Newton, Iowa – Maytag will trim its white-collar ranks by 225 positions largely to eliminate job overlaps resulting from the integration of its recently acquired Amana operation.
The cuts, which will affect about 5 percent of the company’s 4,600 salaried employees, will be made through the end of year. Of those, 60 jobs will be eliminated from Maytag’s major appliance headquarters, here, while 70 positions at Amana will be slashed. The balance of the terminations will take place at company operations around the country.
A Maytag spokesman told TWICE that the layoffs will primarily include secretarial, managerial and manufacturing supervision personnel, rather than executive level staff. He said the restructuring was principally designed to reduce job duplication as Maytag absorbs its acquisition, although additional staff trims were made to curtail costs.
Hourly production workers were excluded from the downsizing.
The move follows the departure in August of former Amana president Chuck Carroll, who left soon after the completion of the $325 million purchase from Goodman Global Holdings. The buyout, first announced in June (see TWICE, June 11, p. 1), is expected to add some $900 million to Maytag’s annual sales.
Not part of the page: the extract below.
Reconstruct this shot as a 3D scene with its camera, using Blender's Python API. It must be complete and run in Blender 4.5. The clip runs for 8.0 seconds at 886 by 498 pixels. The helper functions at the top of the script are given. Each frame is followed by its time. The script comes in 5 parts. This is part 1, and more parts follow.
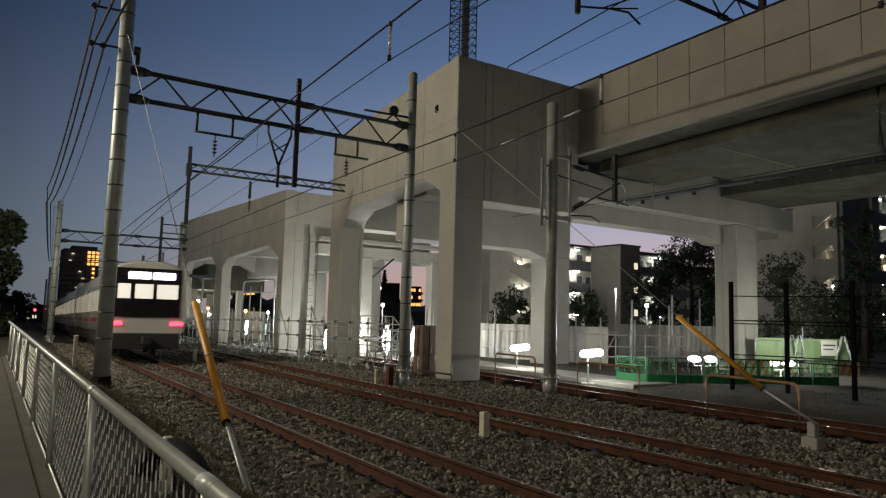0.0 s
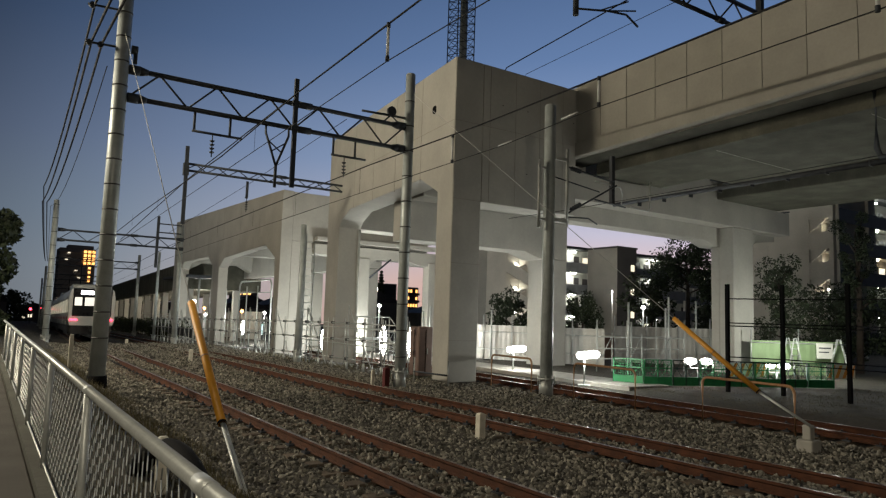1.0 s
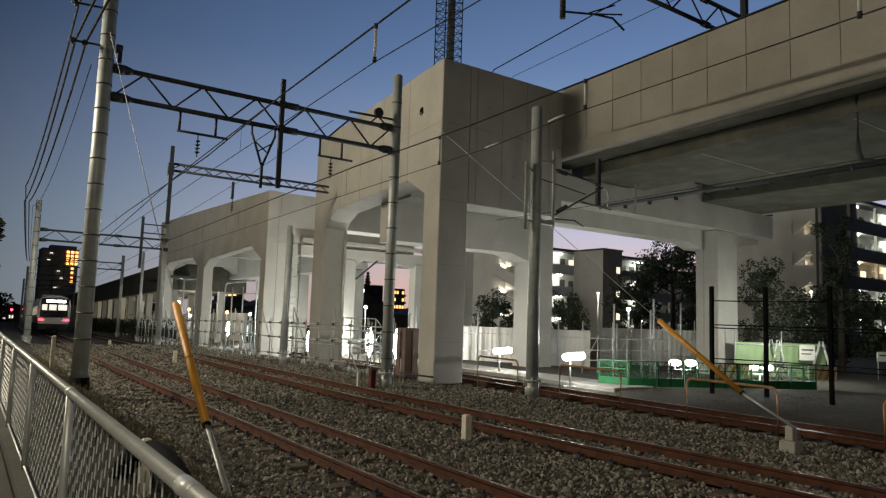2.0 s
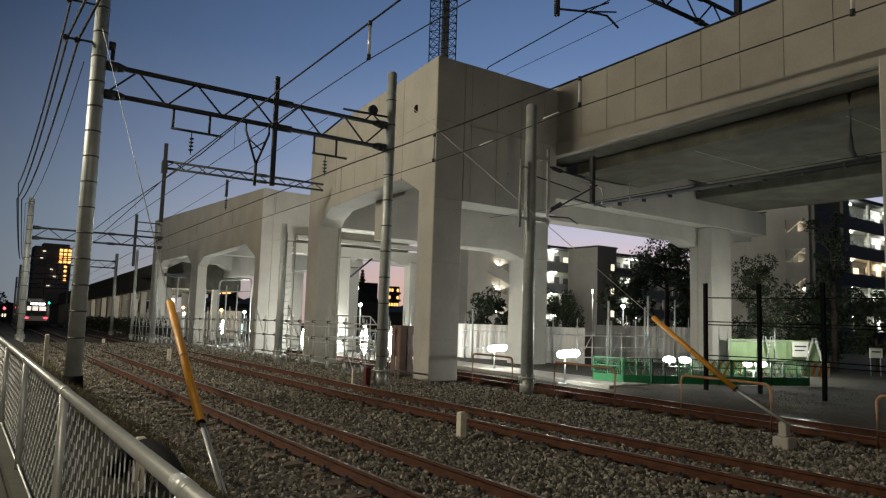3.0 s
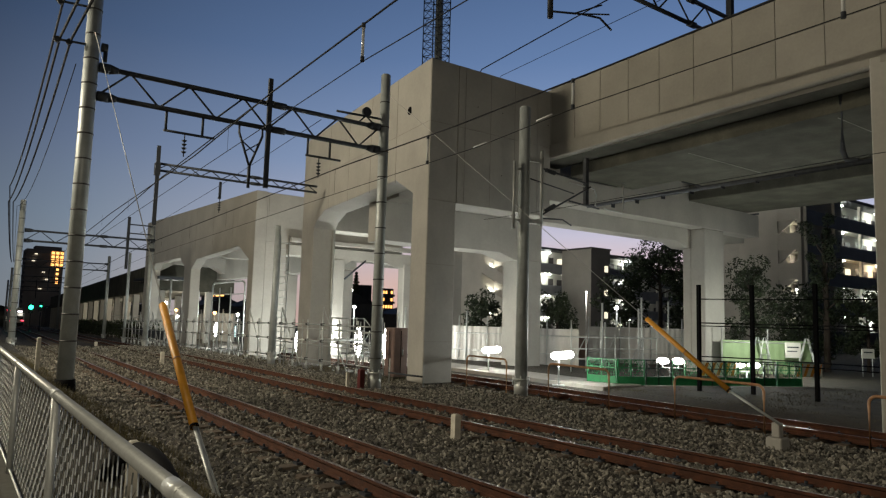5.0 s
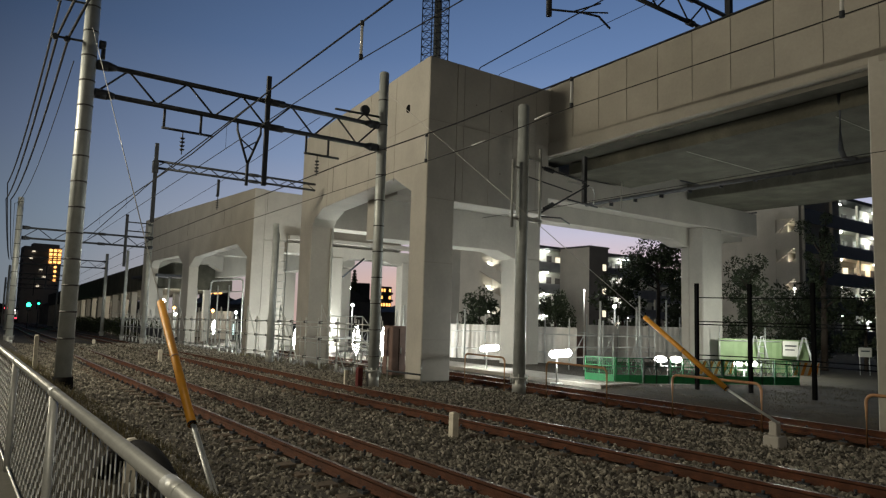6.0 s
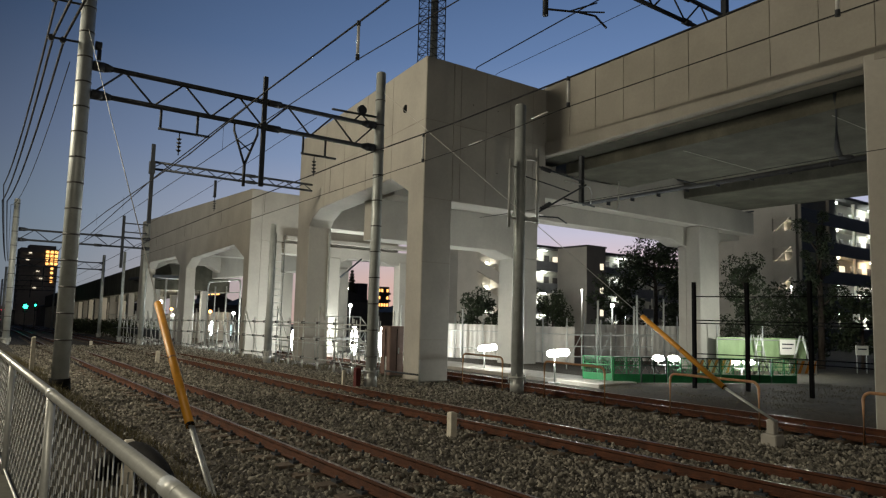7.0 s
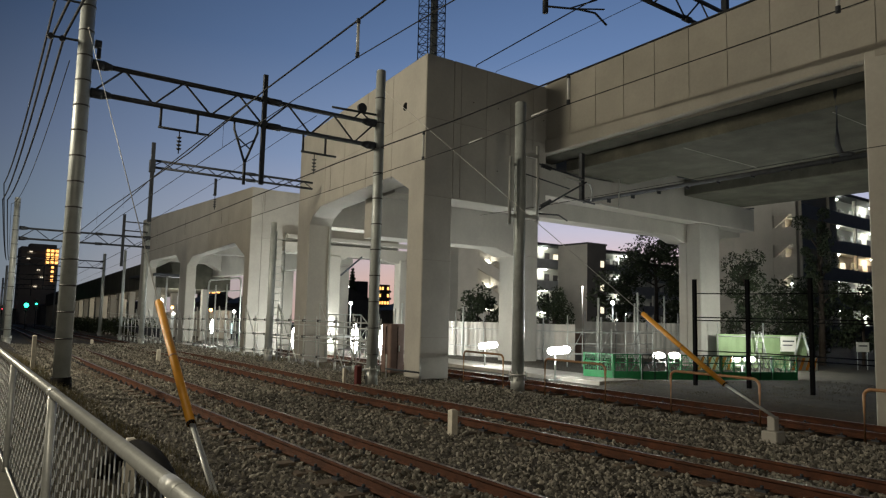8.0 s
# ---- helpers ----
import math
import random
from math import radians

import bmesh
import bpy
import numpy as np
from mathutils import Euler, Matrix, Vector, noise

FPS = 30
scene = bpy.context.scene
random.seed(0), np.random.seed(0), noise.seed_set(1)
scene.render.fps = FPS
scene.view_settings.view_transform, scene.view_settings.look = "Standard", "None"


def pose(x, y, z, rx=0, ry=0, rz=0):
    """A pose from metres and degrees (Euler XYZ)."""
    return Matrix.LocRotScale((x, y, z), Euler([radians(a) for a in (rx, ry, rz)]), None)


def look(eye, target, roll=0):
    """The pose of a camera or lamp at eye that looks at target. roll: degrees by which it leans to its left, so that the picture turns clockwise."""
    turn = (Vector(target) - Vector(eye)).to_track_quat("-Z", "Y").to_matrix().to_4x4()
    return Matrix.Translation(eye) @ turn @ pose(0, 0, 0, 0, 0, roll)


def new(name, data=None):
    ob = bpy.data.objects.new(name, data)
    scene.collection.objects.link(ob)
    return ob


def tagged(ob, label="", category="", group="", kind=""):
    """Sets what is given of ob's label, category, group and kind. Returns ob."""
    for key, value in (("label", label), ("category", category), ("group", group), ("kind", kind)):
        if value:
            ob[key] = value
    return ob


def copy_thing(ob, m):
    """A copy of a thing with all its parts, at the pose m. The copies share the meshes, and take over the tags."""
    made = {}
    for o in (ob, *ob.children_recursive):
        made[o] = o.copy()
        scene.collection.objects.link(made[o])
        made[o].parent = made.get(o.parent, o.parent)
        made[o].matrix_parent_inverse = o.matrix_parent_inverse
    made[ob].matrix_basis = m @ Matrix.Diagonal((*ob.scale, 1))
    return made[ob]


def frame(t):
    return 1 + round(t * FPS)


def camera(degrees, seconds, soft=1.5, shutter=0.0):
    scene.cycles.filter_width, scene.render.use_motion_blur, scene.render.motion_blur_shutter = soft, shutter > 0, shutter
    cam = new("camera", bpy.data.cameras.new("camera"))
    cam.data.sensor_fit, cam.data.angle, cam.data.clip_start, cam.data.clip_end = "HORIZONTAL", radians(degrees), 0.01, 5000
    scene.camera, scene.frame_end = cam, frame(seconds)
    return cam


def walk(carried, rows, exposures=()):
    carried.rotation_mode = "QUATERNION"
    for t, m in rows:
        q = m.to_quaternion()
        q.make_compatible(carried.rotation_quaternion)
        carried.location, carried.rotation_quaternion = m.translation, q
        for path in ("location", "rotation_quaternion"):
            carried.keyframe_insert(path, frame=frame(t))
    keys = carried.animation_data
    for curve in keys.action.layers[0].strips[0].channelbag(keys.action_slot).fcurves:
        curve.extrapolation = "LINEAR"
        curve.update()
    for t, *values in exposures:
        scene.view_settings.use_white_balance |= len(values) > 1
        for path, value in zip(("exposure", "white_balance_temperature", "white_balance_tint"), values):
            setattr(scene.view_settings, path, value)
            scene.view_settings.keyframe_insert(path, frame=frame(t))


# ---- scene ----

The spokesman noted that the ‘integration processes’ are ongoing, and are expected to continue into next year.
Job cuts are also coming at Maytag’s Hoover floor care subsidiary. According to the North Canton, Ohio-based unit, 55 salaried staffers representing 4 percent of its white-collar work force will be trimmed by year’s end to keep the company competitive, and in response to pressure on Maytag for improved results.
Separately, workers continued their strike at an Amana refrigeration plant in Amana, Iowa following meetings between union negotiators, Maytag, and federal mediators. No further talks are scheduled. The workers rejected a three-year contract proposal from Maytag that reportedly includes increases in healthcare costs that aren’t offset by pay raises.